WHAT THIS TASK INVOLVES: Only the number is wanted: how many lines contain the word "Python"?

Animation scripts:
++++

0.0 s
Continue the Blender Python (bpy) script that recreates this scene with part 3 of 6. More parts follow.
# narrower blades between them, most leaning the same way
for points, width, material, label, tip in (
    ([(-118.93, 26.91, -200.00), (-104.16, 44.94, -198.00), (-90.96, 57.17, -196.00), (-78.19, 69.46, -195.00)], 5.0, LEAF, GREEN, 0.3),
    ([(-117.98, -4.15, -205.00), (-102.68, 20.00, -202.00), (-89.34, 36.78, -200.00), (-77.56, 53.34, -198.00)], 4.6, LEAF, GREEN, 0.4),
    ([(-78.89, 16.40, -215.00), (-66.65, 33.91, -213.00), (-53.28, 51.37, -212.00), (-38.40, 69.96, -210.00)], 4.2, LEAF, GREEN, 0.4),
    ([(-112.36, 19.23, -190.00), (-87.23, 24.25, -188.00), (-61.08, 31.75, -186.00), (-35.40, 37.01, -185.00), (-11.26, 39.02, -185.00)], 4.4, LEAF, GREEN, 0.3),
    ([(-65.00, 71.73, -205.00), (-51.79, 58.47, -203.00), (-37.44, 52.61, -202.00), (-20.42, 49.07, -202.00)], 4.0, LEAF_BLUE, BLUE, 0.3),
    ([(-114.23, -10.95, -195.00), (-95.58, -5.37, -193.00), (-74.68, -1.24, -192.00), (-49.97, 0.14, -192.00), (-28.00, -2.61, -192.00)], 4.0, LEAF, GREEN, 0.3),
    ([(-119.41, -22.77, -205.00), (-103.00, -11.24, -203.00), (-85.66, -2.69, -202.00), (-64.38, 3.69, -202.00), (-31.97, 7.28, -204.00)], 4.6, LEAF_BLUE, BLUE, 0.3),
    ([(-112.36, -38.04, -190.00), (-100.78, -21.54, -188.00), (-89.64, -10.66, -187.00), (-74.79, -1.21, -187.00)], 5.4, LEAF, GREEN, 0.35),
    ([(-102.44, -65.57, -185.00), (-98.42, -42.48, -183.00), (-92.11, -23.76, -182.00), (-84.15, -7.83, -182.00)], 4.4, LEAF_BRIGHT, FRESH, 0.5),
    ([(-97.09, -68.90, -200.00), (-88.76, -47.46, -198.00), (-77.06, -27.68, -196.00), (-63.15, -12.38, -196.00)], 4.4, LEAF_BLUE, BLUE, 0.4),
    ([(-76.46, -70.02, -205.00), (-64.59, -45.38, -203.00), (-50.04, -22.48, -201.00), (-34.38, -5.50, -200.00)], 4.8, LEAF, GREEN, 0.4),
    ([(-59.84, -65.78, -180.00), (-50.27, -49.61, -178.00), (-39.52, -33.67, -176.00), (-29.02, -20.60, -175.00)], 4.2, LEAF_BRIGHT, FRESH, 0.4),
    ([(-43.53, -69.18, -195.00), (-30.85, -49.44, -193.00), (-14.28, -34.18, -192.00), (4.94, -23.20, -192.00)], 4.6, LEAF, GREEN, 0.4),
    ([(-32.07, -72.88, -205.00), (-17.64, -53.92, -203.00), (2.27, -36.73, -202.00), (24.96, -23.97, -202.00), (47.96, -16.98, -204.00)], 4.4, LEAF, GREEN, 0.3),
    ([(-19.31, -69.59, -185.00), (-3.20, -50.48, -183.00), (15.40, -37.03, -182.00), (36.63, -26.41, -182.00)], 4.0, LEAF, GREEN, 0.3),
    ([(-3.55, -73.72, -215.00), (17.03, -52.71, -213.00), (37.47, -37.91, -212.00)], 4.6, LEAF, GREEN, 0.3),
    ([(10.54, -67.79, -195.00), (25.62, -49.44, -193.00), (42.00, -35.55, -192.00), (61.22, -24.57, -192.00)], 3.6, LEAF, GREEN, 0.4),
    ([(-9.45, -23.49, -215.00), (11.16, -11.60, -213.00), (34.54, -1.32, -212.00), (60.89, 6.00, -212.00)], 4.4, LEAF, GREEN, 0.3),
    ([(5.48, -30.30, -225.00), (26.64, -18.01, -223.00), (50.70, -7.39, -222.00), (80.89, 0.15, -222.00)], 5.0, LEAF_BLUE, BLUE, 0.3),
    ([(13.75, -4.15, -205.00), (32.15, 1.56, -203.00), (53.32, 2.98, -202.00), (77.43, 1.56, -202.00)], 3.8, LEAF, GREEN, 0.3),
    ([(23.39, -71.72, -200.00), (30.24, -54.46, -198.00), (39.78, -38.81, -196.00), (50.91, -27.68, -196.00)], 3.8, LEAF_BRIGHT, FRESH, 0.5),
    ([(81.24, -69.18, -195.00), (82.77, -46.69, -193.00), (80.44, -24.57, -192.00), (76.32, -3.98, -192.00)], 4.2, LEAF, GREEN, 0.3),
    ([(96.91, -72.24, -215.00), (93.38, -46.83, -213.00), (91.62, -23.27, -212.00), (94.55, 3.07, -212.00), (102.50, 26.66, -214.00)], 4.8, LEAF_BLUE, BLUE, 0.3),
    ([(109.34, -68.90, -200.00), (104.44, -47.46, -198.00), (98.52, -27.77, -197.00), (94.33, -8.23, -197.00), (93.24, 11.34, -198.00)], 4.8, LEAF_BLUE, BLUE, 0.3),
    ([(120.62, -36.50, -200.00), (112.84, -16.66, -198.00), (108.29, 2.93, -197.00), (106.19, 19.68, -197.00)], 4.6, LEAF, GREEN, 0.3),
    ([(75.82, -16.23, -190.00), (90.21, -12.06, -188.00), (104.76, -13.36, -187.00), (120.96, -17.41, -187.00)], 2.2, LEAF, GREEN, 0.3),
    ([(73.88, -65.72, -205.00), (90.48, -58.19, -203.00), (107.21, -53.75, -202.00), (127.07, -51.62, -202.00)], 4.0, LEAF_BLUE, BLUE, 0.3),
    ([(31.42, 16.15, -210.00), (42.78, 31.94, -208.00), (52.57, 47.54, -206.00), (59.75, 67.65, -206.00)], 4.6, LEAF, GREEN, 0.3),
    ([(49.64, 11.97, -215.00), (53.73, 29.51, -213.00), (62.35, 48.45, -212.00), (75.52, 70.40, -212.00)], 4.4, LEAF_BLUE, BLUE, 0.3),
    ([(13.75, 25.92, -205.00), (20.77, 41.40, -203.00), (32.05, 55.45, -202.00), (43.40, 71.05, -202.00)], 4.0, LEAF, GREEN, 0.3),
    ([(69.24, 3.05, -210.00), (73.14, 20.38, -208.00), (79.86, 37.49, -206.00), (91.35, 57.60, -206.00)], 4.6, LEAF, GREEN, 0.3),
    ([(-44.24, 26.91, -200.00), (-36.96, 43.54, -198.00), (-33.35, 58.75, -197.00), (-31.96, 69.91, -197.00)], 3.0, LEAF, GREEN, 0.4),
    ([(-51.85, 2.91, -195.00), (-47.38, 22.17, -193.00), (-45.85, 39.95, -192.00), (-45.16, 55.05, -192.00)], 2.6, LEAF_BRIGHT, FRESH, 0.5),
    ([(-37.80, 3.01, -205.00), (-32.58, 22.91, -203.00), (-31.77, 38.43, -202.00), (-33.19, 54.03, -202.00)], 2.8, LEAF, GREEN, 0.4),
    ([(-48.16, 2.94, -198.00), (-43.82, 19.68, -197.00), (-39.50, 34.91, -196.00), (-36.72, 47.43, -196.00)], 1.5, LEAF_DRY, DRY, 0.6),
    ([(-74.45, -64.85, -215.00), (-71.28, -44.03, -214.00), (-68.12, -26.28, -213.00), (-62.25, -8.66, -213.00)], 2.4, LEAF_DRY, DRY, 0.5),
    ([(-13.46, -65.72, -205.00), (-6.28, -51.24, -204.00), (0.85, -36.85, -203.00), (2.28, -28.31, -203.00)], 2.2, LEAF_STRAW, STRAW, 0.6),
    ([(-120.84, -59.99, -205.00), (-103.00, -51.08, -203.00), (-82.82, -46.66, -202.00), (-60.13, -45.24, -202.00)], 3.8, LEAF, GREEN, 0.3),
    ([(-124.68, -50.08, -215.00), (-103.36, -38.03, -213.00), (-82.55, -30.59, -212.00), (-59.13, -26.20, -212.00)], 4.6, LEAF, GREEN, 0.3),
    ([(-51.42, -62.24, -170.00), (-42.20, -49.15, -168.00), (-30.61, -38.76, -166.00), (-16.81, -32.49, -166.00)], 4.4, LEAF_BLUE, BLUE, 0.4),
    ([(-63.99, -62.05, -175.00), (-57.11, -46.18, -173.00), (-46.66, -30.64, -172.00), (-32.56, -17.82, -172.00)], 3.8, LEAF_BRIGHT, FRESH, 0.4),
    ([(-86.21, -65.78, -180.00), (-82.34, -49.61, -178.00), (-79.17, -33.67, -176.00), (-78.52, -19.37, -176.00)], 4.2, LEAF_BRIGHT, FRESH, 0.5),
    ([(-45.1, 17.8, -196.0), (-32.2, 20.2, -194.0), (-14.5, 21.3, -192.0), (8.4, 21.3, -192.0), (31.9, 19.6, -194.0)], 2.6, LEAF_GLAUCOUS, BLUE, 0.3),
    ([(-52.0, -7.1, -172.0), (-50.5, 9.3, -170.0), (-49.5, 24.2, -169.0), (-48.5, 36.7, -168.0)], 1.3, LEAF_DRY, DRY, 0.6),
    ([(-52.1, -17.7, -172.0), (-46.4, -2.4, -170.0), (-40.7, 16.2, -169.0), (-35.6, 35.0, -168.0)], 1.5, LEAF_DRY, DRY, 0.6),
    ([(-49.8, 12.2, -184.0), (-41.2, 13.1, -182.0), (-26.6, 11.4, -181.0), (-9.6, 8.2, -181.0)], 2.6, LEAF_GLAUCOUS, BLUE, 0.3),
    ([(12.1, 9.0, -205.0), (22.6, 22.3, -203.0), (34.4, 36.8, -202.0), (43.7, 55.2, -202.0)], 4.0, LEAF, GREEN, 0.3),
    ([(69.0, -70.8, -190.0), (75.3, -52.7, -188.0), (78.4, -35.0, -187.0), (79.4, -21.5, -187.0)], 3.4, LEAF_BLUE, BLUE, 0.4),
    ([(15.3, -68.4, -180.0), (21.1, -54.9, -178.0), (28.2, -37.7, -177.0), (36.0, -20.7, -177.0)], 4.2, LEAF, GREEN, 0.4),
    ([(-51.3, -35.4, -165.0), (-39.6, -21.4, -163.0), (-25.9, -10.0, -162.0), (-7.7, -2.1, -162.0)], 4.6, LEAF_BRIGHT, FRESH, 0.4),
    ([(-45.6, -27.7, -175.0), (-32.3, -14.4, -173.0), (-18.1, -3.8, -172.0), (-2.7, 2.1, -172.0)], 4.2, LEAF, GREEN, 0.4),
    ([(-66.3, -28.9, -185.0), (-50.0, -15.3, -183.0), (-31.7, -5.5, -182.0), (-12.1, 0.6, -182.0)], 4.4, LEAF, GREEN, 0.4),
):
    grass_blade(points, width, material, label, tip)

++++

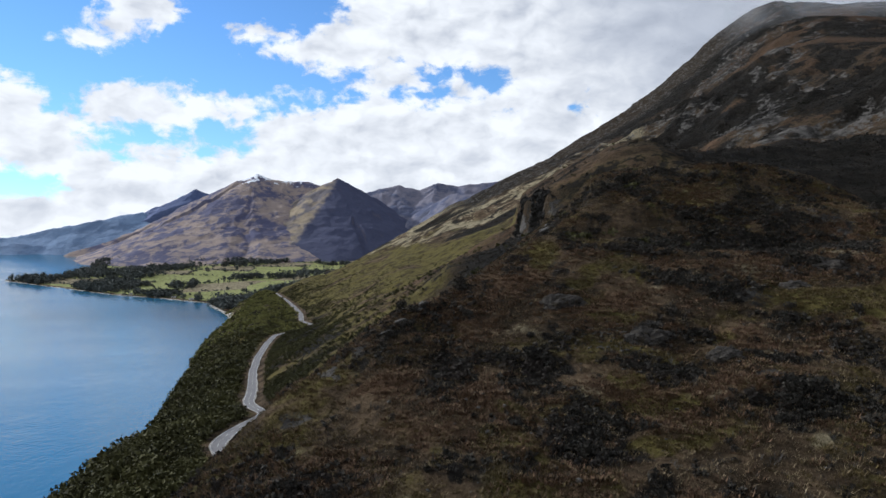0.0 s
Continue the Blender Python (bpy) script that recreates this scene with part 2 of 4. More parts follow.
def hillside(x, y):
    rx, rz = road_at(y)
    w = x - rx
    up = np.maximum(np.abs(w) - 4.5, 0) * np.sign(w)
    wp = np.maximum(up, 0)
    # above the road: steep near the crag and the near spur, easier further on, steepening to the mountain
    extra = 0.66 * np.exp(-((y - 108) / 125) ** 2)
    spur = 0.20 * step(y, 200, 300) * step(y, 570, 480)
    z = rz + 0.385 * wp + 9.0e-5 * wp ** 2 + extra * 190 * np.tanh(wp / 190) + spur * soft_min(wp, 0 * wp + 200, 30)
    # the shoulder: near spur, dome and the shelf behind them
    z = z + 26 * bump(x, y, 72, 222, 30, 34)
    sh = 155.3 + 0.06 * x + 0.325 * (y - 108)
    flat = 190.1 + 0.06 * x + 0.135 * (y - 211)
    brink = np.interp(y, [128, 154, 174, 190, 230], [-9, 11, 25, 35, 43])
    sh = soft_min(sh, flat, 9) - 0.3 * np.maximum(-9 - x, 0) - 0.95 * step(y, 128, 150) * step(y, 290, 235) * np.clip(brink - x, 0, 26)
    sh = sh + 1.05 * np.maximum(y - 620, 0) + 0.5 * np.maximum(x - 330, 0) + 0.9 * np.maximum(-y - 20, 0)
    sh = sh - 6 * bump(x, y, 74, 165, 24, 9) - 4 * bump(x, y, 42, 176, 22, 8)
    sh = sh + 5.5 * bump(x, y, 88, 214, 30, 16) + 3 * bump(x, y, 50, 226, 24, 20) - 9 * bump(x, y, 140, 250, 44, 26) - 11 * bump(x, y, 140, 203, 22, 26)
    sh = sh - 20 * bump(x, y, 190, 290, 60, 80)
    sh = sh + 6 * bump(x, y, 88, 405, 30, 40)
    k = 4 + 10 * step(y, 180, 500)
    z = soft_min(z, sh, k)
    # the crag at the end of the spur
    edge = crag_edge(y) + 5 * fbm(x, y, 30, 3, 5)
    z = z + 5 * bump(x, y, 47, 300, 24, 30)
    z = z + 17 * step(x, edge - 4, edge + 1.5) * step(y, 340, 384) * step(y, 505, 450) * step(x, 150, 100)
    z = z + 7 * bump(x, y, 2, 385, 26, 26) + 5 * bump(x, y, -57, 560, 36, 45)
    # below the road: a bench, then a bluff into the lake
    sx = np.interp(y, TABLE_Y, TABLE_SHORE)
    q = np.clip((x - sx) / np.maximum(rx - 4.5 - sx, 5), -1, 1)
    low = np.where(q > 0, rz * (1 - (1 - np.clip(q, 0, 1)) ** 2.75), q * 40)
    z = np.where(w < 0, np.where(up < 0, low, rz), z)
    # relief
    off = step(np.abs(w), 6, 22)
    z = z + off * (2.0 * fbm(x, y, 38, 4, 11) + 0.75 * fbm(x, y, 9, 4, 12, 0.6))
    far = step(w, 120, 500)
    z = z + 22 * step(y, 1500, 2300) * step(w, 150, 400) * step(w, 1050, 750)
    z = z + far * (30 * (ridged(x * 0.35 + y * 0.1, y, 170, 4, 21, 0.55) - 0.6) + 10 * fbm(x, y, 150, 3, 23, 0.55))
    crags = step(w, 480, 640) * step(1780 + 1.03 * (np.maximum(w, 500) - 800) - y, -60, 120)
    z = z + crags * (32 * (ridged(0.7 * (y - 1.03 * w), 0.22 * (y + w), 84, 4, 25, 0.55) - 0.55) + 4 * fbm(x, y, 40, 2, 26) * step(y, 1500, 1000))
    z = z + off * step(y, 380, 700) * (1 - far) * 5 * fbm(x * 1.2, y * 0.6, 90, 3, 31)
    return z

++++

FINISHED TASK: 2